## STORED DATA
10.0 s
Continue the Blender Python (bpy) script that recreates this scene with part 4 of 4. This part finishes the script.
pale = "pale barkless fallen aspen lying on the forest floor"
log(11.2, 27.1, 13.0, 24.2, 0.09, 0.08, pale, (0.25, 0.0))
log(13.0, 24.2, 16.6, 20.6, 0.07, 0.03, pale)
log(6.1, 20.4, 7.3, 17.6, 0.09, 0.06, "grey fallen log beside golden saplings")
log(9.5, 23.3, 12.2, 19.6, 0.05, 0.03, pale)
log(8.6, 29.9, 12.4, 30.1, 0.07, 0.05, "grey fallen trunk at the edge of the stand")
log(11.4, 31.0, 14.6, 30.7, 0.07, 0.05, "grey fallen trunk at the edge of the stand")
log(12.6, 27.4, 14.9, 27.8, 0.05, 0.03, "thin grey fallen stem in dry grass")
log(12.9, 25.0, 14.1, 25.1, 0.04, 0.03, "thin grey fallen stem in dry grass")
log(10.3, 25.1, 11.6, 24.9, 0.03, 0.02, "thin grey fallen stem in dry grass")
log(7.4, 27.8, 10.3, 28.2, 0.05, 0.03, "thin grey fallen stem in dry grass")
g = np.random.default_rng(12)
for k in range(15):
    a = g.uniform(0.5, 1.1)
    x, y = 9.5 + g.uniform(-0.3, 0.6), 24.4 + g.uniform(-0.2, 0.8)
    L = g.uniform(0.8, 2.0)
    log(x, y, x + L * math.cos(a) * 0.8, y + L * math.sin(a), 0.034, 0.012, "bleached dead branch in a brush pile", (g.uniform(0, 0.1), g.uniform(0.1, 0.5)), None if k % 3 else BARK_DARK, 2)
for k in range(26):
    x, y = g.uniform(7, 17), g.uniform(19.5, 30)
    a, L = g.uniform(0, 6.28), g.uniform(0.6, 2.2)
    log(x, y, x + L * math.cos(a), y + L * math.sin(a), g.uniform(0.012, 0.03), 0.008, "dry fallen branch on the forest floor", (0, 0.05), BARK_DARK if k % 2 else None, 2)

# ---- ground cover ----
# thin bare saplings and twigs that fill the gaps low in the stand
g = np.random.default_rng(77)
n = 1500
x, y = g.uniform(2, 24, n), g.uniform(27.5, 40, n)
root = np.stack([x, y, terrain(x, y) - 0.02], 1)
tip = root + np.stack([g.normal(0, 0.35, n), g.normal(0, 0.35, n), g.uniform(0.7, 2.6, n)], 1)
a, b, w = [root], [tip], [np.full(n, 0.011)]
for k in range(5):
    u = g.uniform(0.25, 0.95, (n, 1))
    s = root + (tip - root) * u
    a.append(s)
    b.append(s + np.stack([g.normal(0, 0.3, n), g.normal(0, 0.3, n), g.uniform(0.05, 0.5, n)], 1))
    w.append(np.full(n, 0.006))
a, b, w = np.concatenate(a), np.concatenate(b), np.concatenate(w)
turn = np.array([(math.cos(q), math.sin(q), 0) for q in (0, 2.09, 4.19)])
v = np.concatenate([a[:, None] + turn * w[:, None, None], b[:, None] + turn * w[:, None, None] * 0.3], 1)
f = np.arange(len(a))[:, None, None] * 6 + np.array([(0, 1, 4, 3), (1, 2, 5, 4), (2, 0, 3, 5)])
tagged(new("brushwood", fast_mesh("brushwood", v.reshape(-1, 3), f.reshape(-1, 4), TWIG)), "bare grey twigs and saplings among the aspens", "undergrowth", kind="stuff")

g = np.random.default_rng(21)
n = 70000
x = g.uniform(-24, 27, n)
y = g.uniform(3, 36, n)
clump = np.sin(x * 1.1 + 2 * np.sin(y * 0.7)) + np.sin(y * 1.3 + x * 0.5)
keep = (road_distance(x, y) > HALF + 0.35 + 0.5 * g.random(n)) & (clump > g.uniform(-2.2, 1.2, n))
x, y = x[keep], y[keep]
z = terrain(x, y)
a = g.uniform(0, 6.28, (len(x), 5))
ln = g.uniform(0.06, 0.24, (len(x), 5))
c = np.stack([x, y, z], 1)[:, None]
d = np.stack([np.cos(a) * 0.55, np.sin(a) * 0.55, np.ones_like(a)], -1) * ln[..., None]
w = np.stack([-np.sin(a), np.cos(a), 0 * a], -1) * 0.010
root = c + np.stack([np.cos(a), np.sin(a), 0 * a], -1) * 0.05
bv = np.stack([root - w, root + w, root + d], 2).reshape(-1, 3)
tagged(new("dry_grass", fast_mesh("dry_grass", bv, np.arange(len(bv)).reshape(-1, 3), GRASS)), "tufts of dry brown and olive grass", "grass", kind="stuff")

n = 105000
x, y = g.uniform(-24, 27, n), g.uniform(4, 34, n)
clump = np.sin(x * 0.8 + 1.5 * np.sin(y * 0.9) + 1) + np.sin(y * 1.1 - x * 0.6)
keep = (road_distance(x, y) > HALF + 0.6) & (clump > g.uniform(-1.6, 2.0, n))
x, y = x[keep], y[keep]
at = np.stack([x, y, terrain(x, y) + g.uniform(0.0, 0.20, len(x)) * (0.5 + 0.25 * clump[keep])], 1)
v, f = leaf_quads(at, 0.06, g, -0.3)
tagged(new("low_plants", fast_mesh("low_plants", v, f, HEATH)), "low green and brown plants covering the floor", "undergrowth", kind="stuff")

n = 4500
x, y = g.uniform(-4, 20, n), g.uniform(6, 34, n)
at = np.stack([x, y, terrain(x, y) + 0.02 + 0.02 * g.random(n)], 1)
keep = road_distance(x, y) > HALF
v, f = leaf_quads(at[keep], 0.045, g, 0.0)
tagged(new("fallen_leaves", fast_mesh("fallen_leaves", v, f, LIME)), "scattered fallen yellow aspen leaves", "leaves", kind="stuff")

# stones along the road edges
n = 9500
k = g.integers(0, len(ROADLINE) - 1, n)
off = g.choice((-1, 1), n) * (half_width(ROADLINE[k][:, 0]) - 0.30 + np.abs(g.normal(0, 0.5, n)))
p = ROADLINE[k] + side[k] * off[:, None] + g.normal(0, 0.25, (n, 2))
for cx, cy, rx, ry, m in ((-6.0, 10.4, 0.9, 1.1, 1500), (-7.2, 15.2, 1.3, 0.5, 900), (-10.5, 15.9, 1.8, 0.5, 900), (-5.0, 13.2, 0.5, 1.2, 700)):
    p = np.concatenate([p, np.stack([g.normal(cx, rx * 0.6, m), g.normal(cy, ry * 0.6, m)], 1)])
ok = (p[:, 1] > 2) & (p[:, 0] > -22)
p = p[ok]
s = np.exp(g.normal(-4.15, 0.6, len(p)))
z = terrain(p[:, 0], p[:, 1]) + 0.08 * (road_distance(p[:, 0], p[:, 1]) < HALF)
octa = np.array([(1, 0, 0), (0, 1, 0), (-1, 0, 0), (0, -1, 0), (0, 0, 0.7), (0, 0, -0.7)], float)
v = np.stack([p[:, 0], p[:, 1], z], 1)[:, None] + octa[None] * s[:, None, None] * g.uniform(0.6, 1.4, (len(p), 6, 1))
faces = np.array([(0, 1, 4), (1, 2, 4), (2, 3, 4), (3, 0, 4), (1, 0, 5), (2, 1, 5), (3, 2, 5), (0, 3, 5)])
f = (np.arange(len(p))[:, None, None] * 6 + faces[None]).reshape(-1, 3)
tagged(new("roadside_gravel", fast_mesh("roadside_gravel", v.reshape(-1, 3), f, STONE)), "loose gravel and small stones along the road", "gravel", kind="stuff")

## AIM OF THE TASK
Within the data above, pick out all lines holding the word "that".

## TASK SOLUTION
Continue the Blender Python (bpy) script that recreates this scene with part 4 of 4. This part finishes the script.
# thin bare saplings and twigs that fill the gaps low in the stand